16/11/2012

Philippe Val, un symptôme parmi d'autres

J'ai lu un article d'Autism Rights Watch sur Philippe Val, et cela m'a donné envie de détailler ce que je pense de ses positions.

Le 9 novembre dernier, la radio de service public France Inter avait entièrement consacré une journée spéciale à Freud, en dehors de tout évènement particulier.

Et voilà que le 15 novembre, sur les ondes de la station qu'il dirige, c'est Philippe Val lui-même qui vient défendre l'organisation de cette journée.

Je dirais que sa propre page Wikipédia parle d'elle-même et permet de mieux cerner le personnage, et tout le monde, ou presque, trouvera ainsi quelque chose à critiquer chez lui, de ses prises de position incohérentes concernant la liberté d'expression à son attitude autoritaire dans les média qu'il a dirigé ces dernières années. Nommé à la tête de France Inter en 2009 par Jean-Luc Hees (donc, indirectement, par Nicolas Sarkozy lui-même), il y est responsable de l'évincement des humoristes Stéphane Guillon, Didier Porte et Gérald Dahan.

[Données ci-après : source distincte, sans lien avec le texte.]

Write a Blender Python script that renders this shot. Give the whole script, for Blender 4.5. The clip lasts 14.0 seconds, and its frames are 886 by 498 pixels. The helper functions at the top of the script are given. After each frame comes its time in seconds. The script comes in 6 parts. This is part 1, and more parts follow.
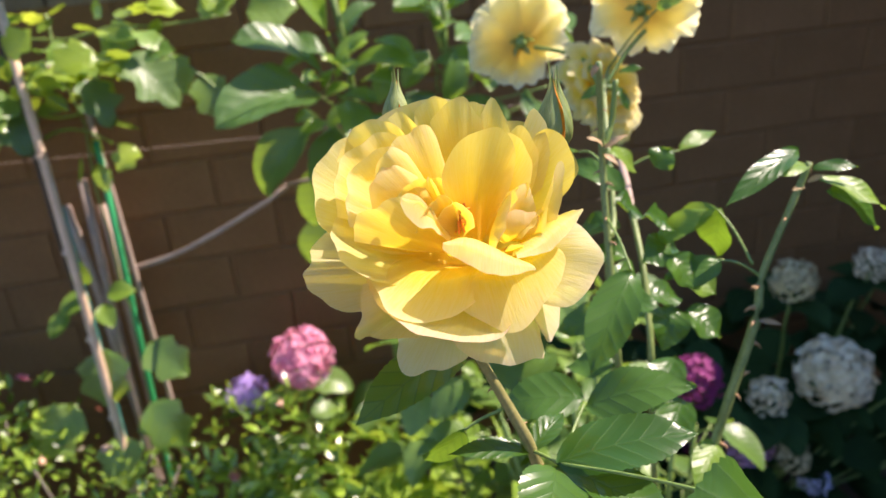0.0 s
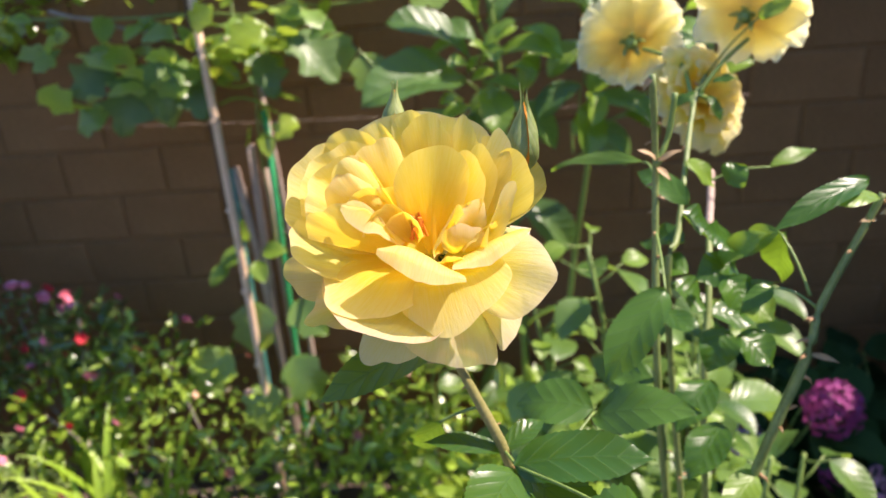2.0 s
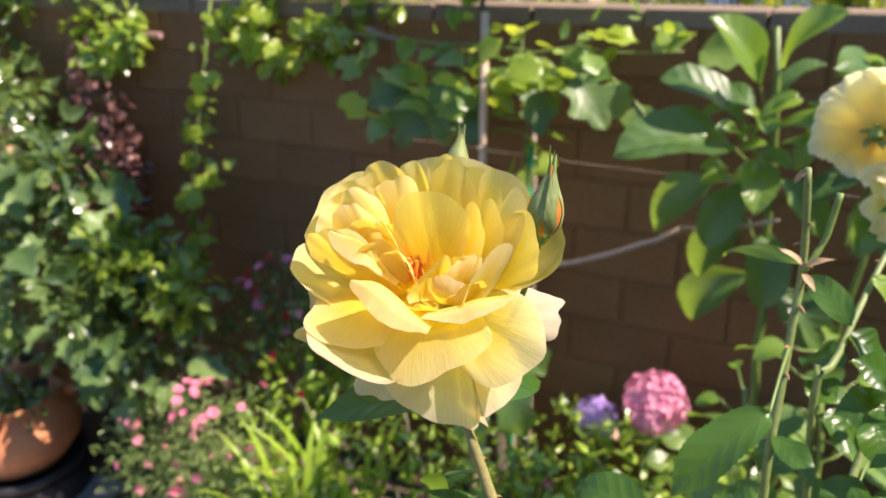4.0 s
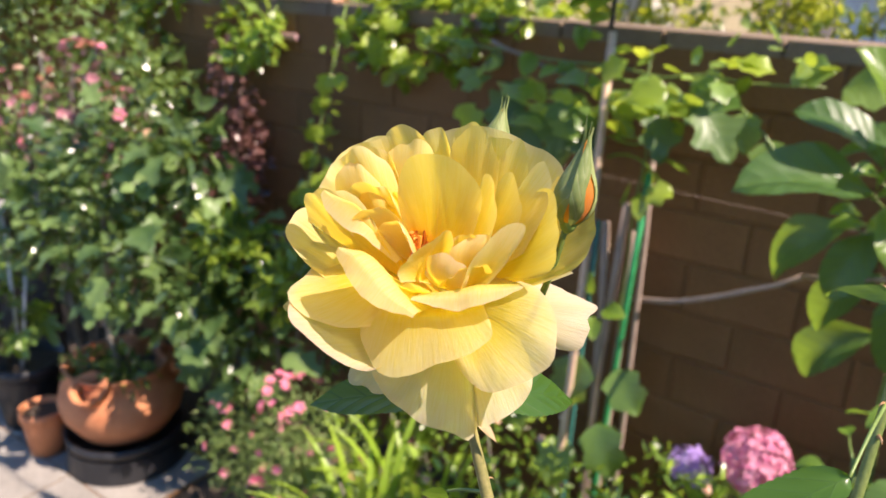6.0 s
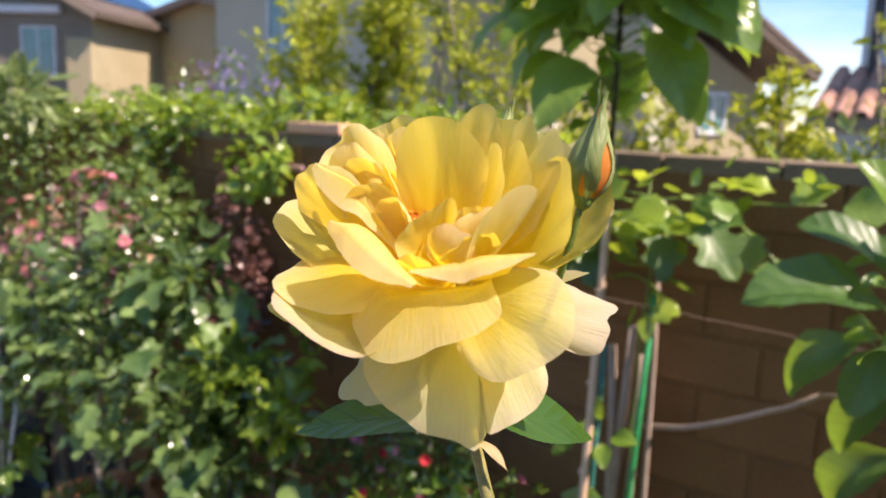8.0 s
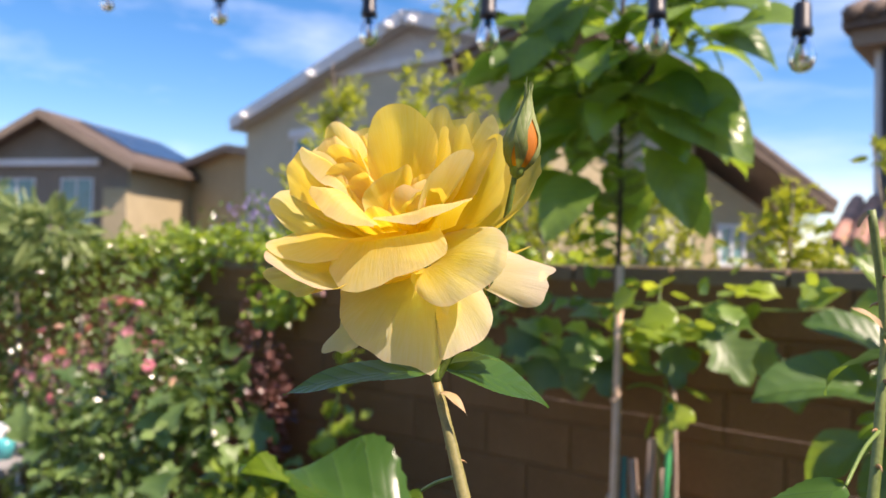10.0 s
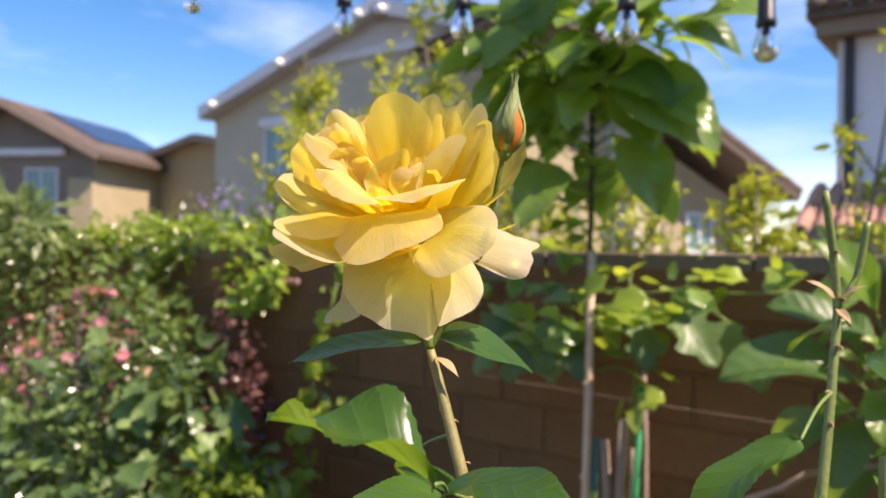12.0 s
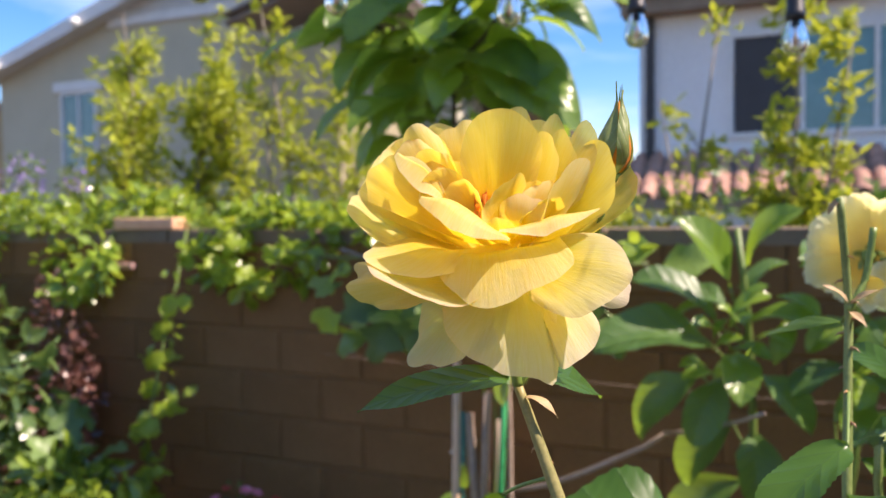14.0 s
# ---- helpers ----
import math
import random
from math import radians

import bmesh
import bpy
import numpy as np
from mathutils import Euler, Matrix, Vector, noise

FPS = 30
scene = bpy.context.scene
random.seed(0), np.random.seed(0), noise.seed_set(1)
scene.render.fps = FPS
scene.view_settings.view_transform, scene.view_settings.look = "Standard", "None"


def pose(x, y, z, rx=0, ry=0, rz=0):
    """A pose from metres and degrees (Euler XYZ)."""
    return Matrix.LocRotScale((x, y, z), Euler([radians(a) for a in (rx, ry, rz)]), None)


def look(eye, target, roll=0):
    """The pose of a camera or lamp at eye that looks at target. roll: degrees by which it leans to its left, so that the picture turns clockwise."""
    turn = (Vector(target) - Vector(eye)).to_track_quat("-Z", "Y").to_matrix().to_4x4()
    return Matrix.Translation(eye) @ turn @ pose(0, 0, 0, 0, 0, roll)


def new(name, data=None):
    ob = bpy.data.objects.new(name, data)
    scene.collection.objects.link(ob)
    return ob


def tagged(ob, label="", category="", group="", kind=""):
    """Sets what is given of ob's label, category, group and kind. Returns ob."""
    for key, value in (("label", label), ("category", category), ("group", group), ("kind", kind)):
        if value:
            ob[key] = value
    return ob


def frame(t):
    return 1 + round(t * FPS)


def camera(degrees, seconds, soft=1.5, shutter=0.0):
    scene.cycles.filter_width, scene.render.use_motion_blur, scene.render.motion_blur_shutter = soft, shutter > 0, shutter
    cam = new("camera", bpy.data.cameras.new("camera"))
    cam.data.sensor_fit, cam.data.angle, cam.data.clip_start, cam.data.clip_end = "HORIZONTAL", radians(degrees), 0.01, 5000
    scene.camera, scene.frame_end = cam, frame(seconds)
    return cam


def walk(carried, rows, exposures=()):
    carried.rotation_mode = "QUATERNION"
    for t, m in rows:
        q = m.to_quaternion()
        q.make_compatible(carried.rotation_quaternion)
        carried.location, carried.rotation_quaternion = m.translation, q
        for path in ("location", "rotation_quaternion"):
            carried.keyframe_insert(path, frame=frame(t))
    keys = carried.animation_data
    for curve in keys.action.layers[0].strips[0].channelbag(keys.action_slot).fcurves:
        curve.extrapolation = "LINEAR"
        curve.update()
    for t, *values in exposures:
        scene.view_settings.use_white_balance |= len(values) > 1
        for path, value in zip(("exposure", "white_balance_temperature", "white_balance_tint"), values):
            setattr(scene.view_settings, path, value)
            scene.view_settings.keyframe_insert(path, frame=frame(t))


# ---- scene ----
cam = camera(58.6, 14.0)
cam.data.dof.use_dof = True
cam.data.dof.focus_distance, cam.data.dof.aperture_fstop = 0.345, 11.0
# seconds, x, y, z, yaw, pitch, roll
ROWS = [
    (0.0, 0.0401, 0.0081, 1.9705, -9.43, -25.02, -4.84),
    (0.5, 0.0347, 0.0039, 1.9723, -8.85, -24.66, -5.01),
    (1.0, 0.0692, 0.0121, 1.9746, -5.77, -25.1, -5.48),
    (1.5, 0.1037, -0.0002, 1.9809, -1.34, -25.26, -5.13),
    (2.0, 0.138, -0.0177, 1.9841, 4.32, -25.35, -5.04),
    (2.5, 0.1809, -0.0133, 1.9901, 10.4, -25.01, -4.7),
    (3.0, 0.2129, -0.0094, 1.9884, 15.9, -24.02, -3.25),
    (3.5, 0.2429, 0.0027, 1.9829, 21.59, -22.68, -1.95),
    (4.0, 0.2623, 0.0226, 1.9781, 26.34, -21.37, -0.84),
    (6.5, 0.2834, 0.085, 1.9371, 35.93, -19.14, 2.5),
    (7.0, 0.2739, 0.0891, 1.9288, 35.75, -16.99, 2.52),
    (7.5, 0.2749, 0.0952, 1.9048, 35.83, -13.63, 2.15),
    (8.0, 0.277, 0.0923, 1.8773, 36.06, -9.46, 2.09),
    (8.5, 0.279, 0.0836, 1.8558, 36.29, -5.29, 2.07),
    (9.0, 0.2978, 0.0787, 1.8356, 36.9, -1.64, 1.46),
    (11.5, 0.3673, 0.0243, 1.8043, 38.33, 1.25, 0.75),
    (12.0, 0.3509, 0.024, 1.8051, 35.97, -0.14, 0.58),
    (12.5, 0.3083, 0.018, 1.8278, 32.23, -1.71, 0.35),
    (13.0, 0.2727, -0.0004, 1.8428, 28.25, -2.65, 0.1),
    (13.5, 0.236, -0.0097, 1.8434, 24.64, -2.89, -0.06),
    (14.0, 0.2193, -0.0047, 1.8328, 22.9, -2.36, -0.58),
]
walk(cam, [(t, pose(x, y, z, 90 + pitch, 0, yaw) @ pose(0, 0, 0, 0, 0, roll)) for t, x, y, z, yaw, pitch, roll in ROWS], [(0.0, 1.34, 6780, 24), (4.0, 1.28, 6850, 24), (7.0, 1.16, 6950, 24), (9.0, 1.04, 7100, 25), (12.0, 1.02, 7250, 27), (14.0, 1.14, 7000, 25)])

# ---- light: a clear day, the sun high on the right, a little behind the wall ----
SUN = Vector((0.60, 0.05, 0.80)).normalized()
world = bpy.data.worlds.new("sky")
scene.world = world
world.use_nodes = True
wn, wl = world.node_tree.nodes, world.node_tree.links
wn.clear()
sky = wn.new("ShaderNodeTexSky")
sky.sky_type, sky.sun_disc = "NISHITA", False
sky.sun_elevation, sky.sun_rotation = math.asin(SUN.z), math.atan2(SUN.x, SUN.y)
sky.air_density, sky.dust_density, sky.ozone_density = 1.0, 0.0, 4.0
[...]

Ce n'est qu'un exemple. Mais je vais quand même détailler et m'intéresser à ce qu'il a dit hier.

En l'occurrence, une fois de plus, il se ridiculise.

Une fois n'est pas coutume, de nombreux auditeurs ne s'y sont pas trompés :


" Journée qui a passionné nos auditeurs donc, mais qui a aussi suscité des interrogations ou des critiques d’une aussi belle tonicité pour vous donner une idée du ton de la correspondance que j’ai reçu. Quelques extraits de courriels : « Pourquoi pas une journée homéopathie » nous demande François.  « Pourquoi pas une journée spéciale astrologie » nous ajoute Frédéric. « La psychanalyse est la plus grande imposture du 20ème siècle » affirme Jean. « Pourquoi France Inter lui consacre-t-elle une journée de propagande ». Ou encore ce dernier extrait de Josse, qui se présente comme docteur en neuroscience, qui nous écrit : « Etes-vous conscient que les spécialistes de la neuroscience et de la psychologie cognitive pensent que nous donnons beaucoup trop de crédit à la communauté psychanalytique ». Alors Philippe Val, merci d’abord d’accepter cet échange, est-ce que vous êtes surpris par la passion contenue dans ces messages ? Pensiez-vous que Freud et la psychanalyse étaient toujours  des sujets aussi clivant ? "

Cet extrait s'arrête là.